No Arquivo do DOPS/SP, na ficha de Fernando Santa Cruz consta:
“Nascido em 1948, casado, funcionário público, estudante de Direito, preso no RJ em 23/02/74”.
O Relatório do Exército de 1993 contém apenas a qualificação de Fernando e sua militância na APML e o Ministério da Marinha informa que “foi preso no RJ em 23/02/74, sendo dado como desaparecido a partir de então”.
Quanto a Eduardo Collier, seu nome aparece no Arquivo do DOPS/PR na gaveta identificada com a palavra “falecidos”.
O Relatório do Ministério do Exército registra que, “conforme reportagem veiculada no Jornal de Brasília, em sua edição do dia 31/10/1975, o nominado teria sido preso em 23/01/1974, no estado do Rio Grande do Sul, após permanecer por um longo período foragido da Justiça Militar”.
O Relatório do Ministério da Marinha menciona que “desapareceu quando visitava parente na Guanabara”.
Para os dois militantes, o Ministério da Aeronáutica informa que são citados na imprensa como mortos ou desaparecidos, mas que não há dados que comprovem a versão.

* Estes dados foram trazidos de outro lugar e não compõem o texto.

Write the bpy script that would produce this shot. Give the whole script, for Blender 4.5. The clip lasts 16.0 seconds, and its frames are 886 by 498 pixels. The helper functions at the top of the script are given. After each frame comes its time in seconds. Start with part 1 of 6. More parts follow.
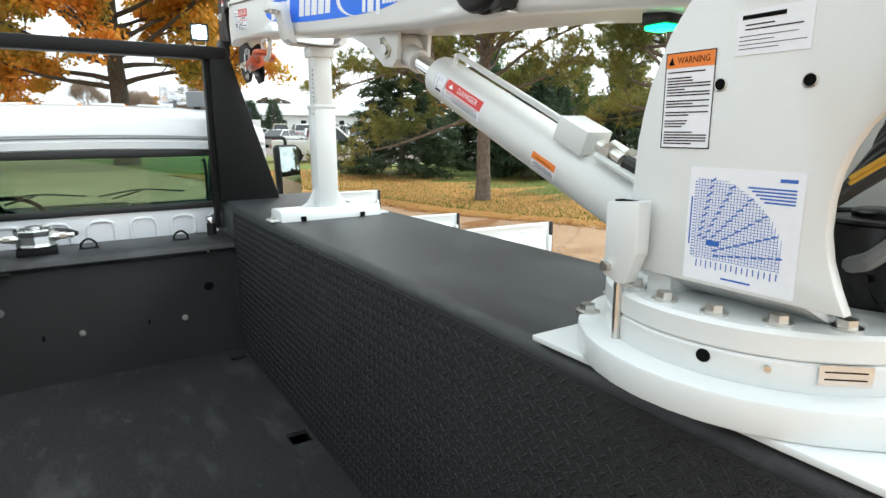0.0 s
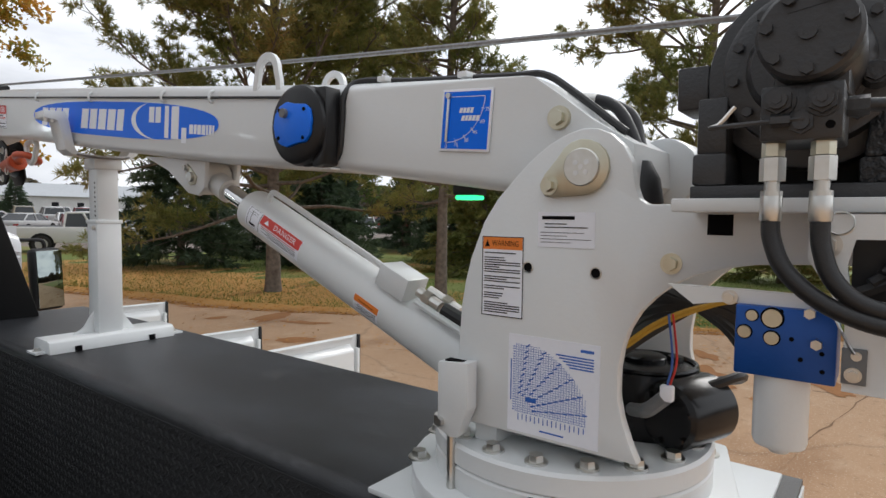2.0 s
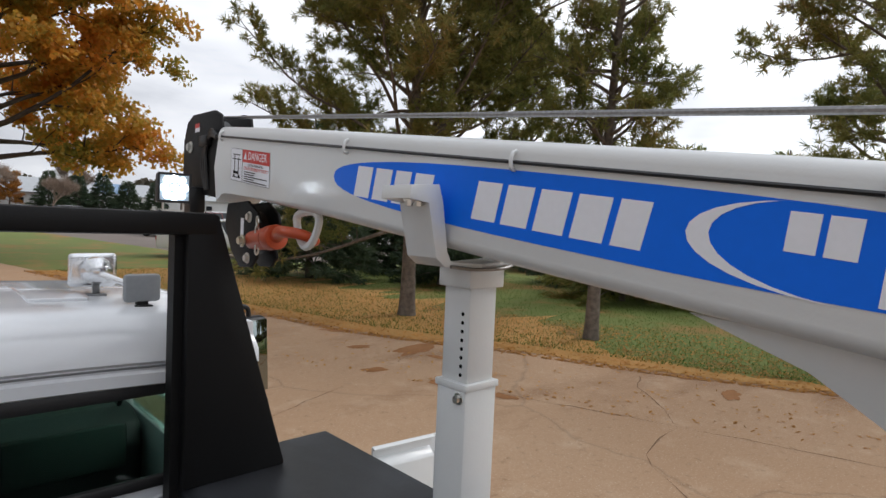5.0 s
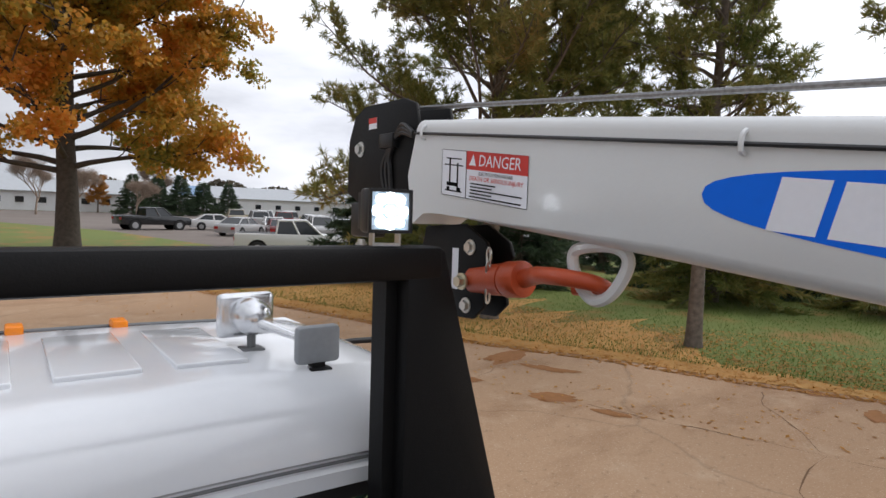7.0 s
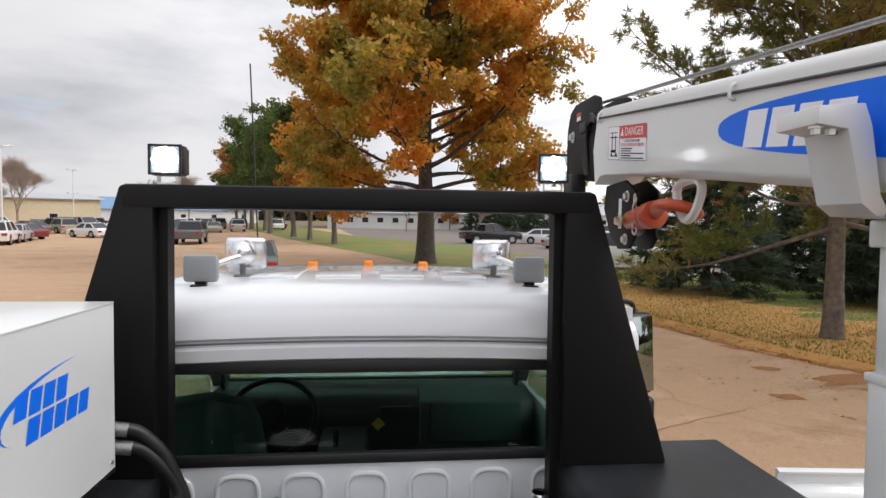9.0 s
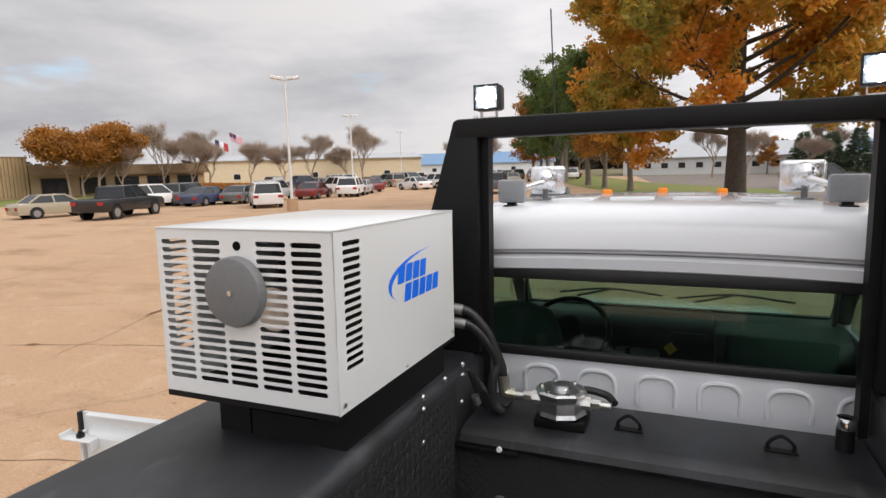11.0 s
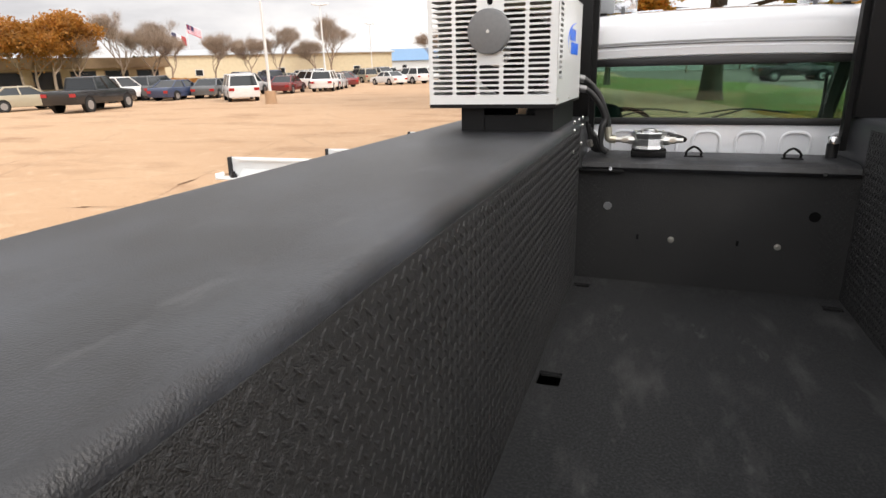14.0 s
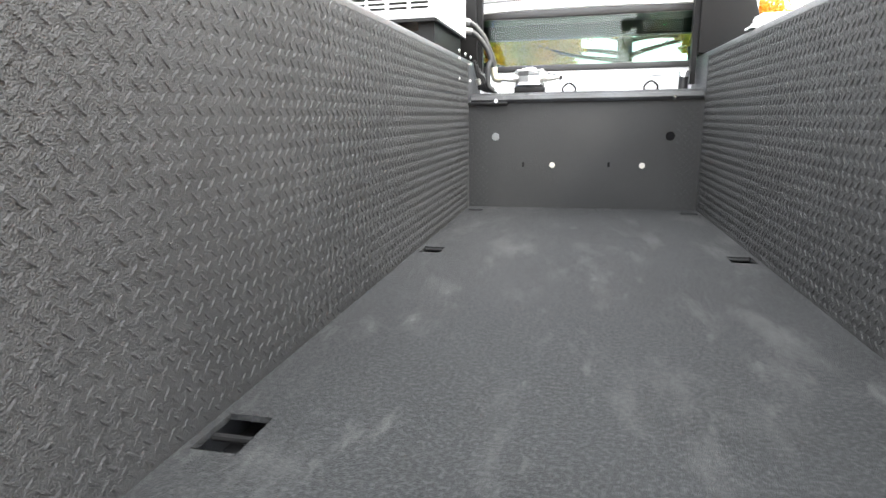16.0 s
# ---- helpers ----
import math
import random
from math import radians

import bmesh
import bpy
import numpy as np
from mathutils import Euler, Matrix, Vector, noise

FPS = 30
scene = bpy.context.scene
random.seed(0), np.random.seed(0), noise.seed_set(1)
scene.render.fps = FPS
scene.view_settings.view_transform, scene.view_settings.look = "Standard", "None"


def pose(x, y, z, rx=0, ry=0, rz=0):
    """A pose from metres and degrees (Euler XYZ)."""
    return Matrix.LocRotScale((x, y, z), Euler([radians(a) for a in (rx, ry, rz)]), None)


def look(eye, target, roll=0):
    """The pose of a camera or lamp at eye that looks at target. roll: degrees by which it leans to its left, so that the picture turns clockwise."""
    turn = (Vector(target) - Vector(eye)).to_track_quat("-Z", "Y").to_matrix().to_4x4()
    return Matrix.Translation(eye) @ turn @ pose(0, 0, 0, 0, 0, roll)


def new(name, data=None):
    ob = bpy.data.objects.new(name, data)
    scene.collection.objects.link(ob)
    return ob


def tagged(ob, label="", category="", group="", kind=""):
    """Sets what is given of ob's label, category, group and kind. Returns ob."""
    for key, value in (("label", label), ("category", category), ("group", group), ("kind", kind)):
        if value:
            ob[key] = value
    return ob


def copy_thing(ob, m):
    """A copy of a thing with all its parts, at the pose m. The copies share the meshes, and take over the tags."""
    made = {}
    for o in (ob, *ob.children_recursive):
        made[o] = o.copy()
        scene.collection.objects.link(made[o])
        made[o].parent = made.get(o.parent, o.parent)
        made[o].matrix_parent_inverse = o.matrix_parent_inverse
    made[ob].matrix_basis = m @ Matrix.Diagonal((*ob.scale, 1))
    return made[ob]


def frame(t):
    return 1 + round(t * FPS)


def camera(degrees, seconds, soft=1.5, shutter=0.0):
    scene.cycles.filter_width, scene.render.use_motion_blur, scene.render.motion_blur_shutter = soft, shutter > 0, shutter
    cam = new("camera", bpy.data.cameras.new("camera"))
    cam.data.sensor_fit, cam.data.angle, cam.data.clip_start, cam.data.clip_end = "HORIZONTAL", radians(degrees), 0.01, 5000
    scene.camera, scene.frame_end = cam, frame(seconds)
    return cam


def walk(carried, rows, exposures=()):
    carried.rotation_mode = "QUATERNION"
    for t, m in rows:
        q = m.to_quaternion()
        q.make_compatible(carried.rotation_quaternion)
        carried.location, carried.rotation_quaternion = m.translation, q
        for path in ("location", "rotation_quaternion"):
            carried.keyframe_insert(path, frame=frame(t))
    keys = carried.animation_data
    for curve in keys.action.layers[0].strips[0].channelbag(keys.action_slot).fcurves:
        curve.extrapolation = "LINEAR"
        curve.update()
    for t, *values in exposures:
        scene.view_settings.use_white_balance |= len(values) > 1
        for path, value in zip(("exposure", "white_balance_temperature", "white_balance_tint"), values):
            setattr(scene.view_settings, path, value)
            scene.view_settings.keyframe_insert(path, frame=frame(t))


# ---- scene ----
cam = camera(74.6, 16.0)
PATH = [
    (0, (-0.107, 1.037, 2.538), (0.943, 2.691, 2.134), -0.2),
    (0.5, (-0.145, 0.987, 2.639), (1.178, 2.463, 2.371), -0.9),
    (1, (-0.176, 0.946, 2.671), (1.264, 2.325, 2.515), -0.5),
    (1.5, (-0.181, 0.958, 2.677), (1.35, 2.239, 2.547), -0.3),
    (2, (-0.189, 1.068, 2.679), (1.406, 2.271, 2.567), 0.7),
    (2.5, (-0.147, 1.28, 2.7), (1.459, 2.467, 2.607), 1.6),
    (2.7, (-0.124, 1.461, 2.705), (1.5, 2.627, 2.663), 1.3),
    (3, (-0.081, 1.649, 2.796), (1.498, 2.874, 2.729), 2.3),
    (3.5, (-0.056, 1.823, 2.899), (1.467, 3.119, 2.834), 3.1),
    (4, (-0.047, 2.129, 2.928), (1.418, 3.488, 2.865), 3.1),
    (4.2, (-0.047, 2.254, 2.949), (1.395, 3.638, 2.881), 2.9),
    (6.3, (-0.009, 3.464, 3.053), (1.289, 4.981, 2.935), 2.4),
    (6.5, (-0.009, 3.528, 3.072), (1.277, 5.054, 2.949), 2.3),
    (7, (-0.05, 3.598, 3.054), (1.161, 5.186, 2.945), 1.8),
    (7.5, (-0.1, 3.45, 3.01), (0.899, 5.178, 2.884), 1.1),
    (8, (-0.01, 3.238, 2.962), (0.655, 5.121, 2.855), 0.3),
    (8.5, (0.06, 3.045, 2.927), (0.439, 5.007, 2.84), 0.3),
    (9, (0.049, 2.828, 2.882), (0.253, 4.816, 2.802), 0.7),
    (9.5, (0.059, 2.675, 2.884), (0.016, 4.671, 2.771), 0.2),
    (10, (0.103, 2.603, 2.888), (-0.242, 4.565, 2.711), -0.4),
    (10.2, (0.097, 2.625, 2.871), (-0.349, 4.565, 2.674), -0.7),
    (12.3, (-0.027, 2.204, 2.732), (-1.038, 3.895, 2.388), 0.1),
    (12.5, (-0.088, 2.102, 2.724), (-1.093, 3.791, 2.351), 0.6),
    (13, (-0.224, 1.882, 2.604), (-1.196, 3.58, 2.192), 0.1),
    (13.5, (-0.264, 1.552, 2.425), (-1.092, 3.303, 1.931), 0.1),
    (14, (-0.280, 1.299, 2.367), (-0.927, 3.102, 1.790), -1.2),
    (14.5, (-0.109, 1.152, 2.166), (-0.707, 2.987, 1.642), -1.9),
    (15, (-0.001, 1.067, 1.993), (-0.603, 2.916, 1.533), -2.2),
    (15.5, (0.001, 1.079, 1.827), (-0.608, 2.928, 1.367), -2.0),
    (16, (-0.021, 1.02, 1.807), (-0.456, 2.922, 1.367), -0.9),
]
TRUCK = pose(0, 0, 0, -0.945) @ pose(0, 0, -0.3)
walk(cam, [(t, TRUCK @ look(eye, target, roll)) for t, eye, target, roll in PATH],
     [(0, 1.05, 6250, 1), (0.5, 0.62, 6250, 3), (1.0, 0.28, 6350, 7), (1.5, 0.05, 6350, 9), (2.5, -0.12, 6350, 10), (4, -0.18, 6350, 10), (7, -0.08, 6300, 12), (8.5, 0.2, 6500, 12), (10, 0.2, 6550, 13), (12.5, 0.15, 6950, 13),
      (13.5, 0.3, 6950, 13), (14, 0.75, 6900, 12), (14.5, 1.15, 6550, 10), (15, 1.25, 6450, 10), (15.5, 2.2, 6550, 8), (16, 3.15, 6600, 8)])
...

Na já citada edição de 24/03/2004 da revista IstoÉ, o sargento Marival Chaves do Canto, que trabalhando como analista do DOI-CODI acompanhou as principais ações do CIE comandadas pelo Doutor César, o coronel reformado José Brant Teixeira, e pelo Doutor Pablo, o coronel Paulo Malhães, informa que esses dois oficiais “foram responsáveis pelo planejamento e execução de uma mega-operação em inúmeros pontos do País para liquidar, a partir de 1973, os militantes das várias tendências da Ação Popular (AP), movimento de esquerda ligado à Igreja Católica. Segundo o ex-agente, entre os mortos estão Fernando Santa Cruz Oliveira, Paulo Stuart Wright, Eduardo Collier Filho e Honestino Monteiro Guimarães, militantes da Ação Popular Marxista-Leninista (APML)”.
O livro Desaparecidos Políticos, do Comitê Brasileiro pela Anistia/RJ, organizado por Reinaldo Cabral e Ronaldo Lapa, registra com palavras emocionantes o drama de muitas crianças brasileiras que naquele período sombrio da história não puderam saber se eram ou não órfãs:
“Com o tempo, Felipe, filho de Fernando, acabou entendendo que seu pai tinha sido preso. E como ele não voltou mais, certa vez Felipe disse a um dos seus amiguinhos:
“- O soldado matou o meu pai, só que eu não sei por quê. Mamãe me disse que quando eu ficar grande eu vou entender. Mas quando eu crescer, vou ao quartel saber onde esconderam meu pai”.
N.HP: Felipe cresceu, entendeu, tornou-se advogado e presidente da OAB, a tempo de responder a um esbirro covarde que se alojou na Presidência da República.